In the golden age of print journalism, during the 1950s and 1960s, magazines were the aristocrats: glossy, sophisticated, used to money and generous to their own. Whereas newspapers were rough and urgent, works-in-progress, the great magazines (Paris Match, Life, Look, The Saturday Evening Post, Colliers and Picture Post) were finished like fine furniture–highly polished writing, designing by typographical architects and great platforms for displaying creative talent.
Paris Match, Life and Look went for the photographs, and heralded in a new generation of gifted photographers using the new technology of 35-millimeter Leicas. These picture magazines were the barons; their importance and prestige were unassailable.
Towering over them was Henry Luce’s Life. It was a magazine that thought it was a movie studio. Its principle was simple: seek perfection. For perfect pictures, it used the photographers of Magnum, a Paris-based cooperative founded by photographers Henri Cartier-Bresson and Robert Capa, among others, to protect photographers from exploitation.
Other magazines carried the foreign-policy debate as much as the newspapers. In The Saturday Evening Post, Stewart Alsop was able to argue the Vietnam War issue in lengthy articles, more thoughtful and nuanced than his brother Joe’s crude advocacy in a syndicated column. Over at Life’s sibling, Time, Luce fought communism, even where there wasn’t any. His magazine had such brio that its excesses were shaken off.
Besides, there was always Newsweek.
Ah, Newsweek: always trailing Time, but getting better all the time. So much so that until weeks ago, it could claim to have become the best of the news magazines.
Time, Newsweek and the also-ran U.S. News & World Report survived the plague of television that ended the reign of the news magazines. Of the great picture magazines, only Paris Match is alive.

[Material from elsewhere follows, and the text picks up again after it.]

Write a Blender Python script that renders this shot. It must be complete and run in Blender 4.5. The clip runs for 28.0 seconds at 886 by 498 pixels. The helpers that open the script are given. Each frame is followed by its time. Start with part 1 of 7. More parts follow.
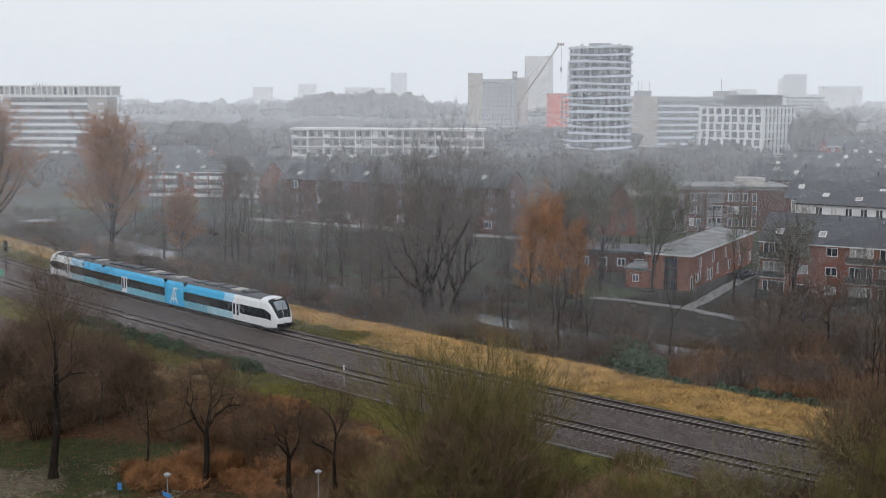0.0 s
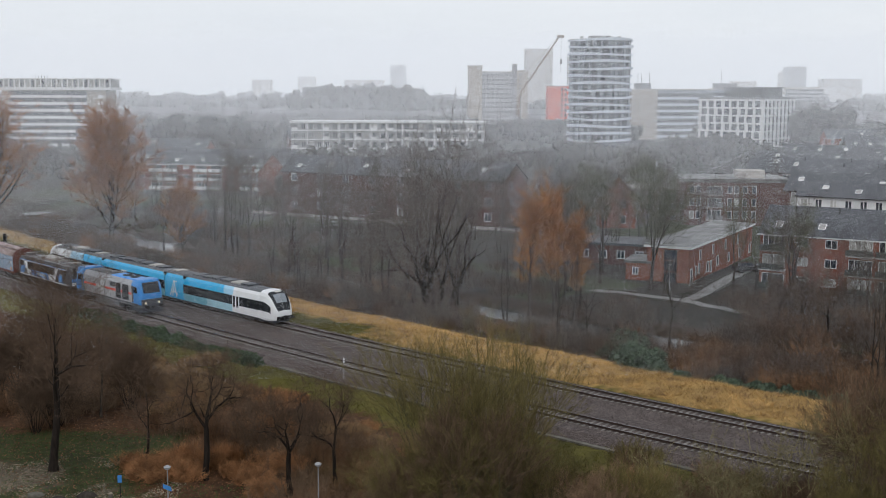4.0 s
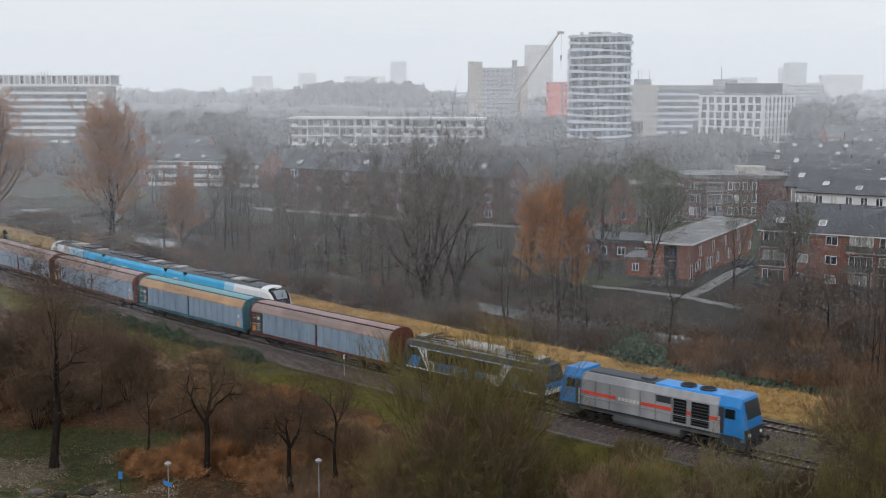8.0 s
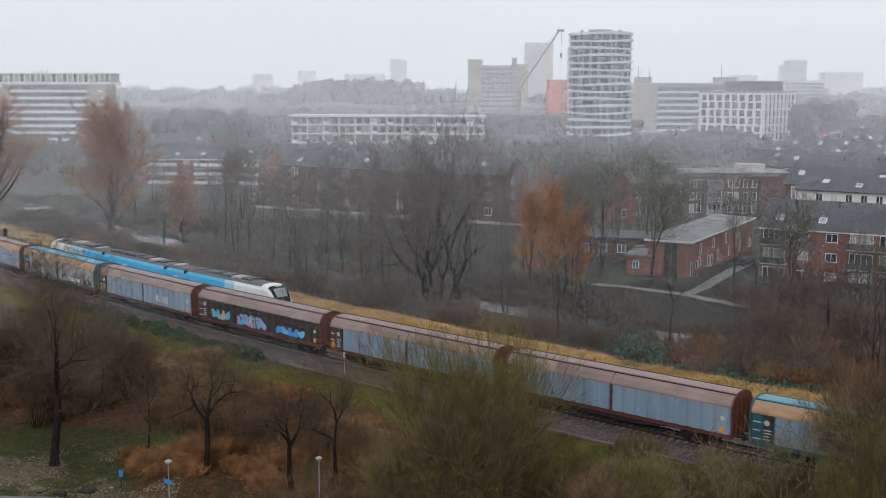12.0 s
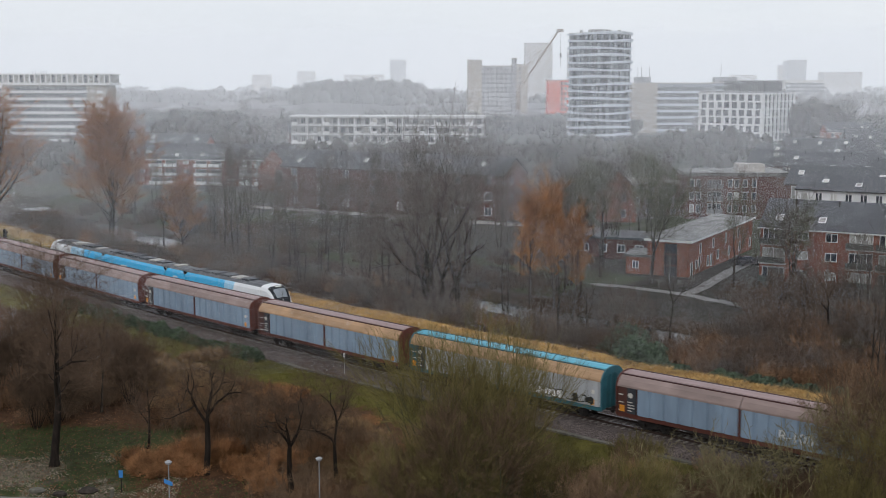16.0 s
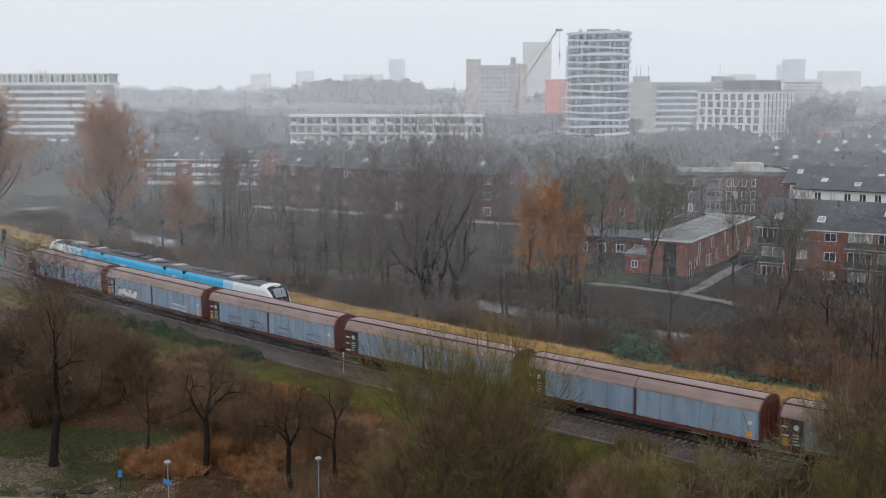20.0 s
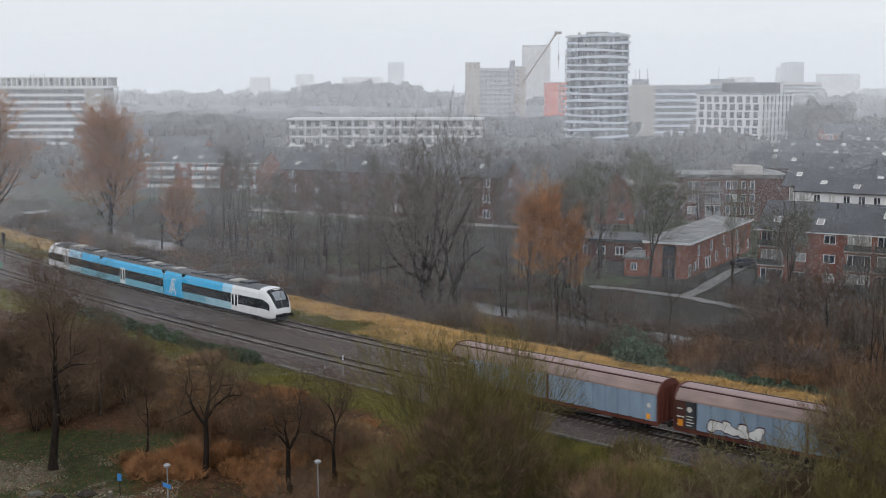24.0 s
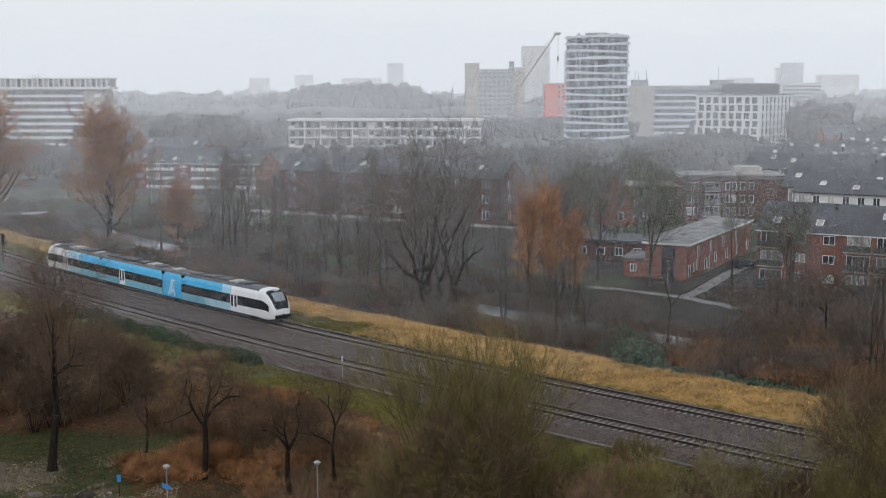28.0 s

Now Newsweek, owned by The Washington Post Company, has decided not to perish at the hands of the Internet, but to take a knife to its own wrists. Under its oh-so-public editor Jon Meacham, the magazine is seeking profitability according to an old and not very effective formula: slash the circulation to save print and distribution costs, and hope for a more exclusive readership sought by select advertisers. The Atlantic Monthly is trying the same solution, and so have many others but without success. In publishing, as in other businesses, shrinking is hard to do.
One thing Newsweek can be sure of is that previously loyal readers will abandon it without regrets. It has been transformed into something that is neither a news magazine nor any other kind of magazine. In appearance, it looks like a catalog for an art gallery. Worse, there are big advertising supplements that blend in so that readers don’t know whether they’re reading advertising or editorial content.
The magazine’s great writers, like Evan Thomas and Eleanor Clift, are clearly being held out of the battle. What remains of the reliable old features of Newsweek, “Conventional Wisdom” and “Verbatim,” are hard to find. It’s all very strange and disturbing.
News is no longer to be found in Newsweek. The new Newsweek is baroque in appearance and eccentric in subject. After the death of Sen. Edward Kennedy, a photograph of a very young Kennedy stares from the cover and seven writers–from Bob Dole to Ben Bradlee and, of course, Jon Meacham–weigh in on “Understanding Teddy.” Didn’t he die? He’s not running for office again. A week later the magazine poses this question on its cover, featuring the face of a 6-month-old baby: Is Your Baby Racist?
The golden age has been over for magazines since the 1970s, but the news magazines held on for a quarter century longer. Now they are dying. Television drained the advertising from the picture magazines, now the Internet and the economy are closing in on the news magazines. Time has been the healthiest, U.S. News & World Report has surrendered to the Internet, and Newsweek has resorted to the publishing equivalent of plastic surgery. Shame.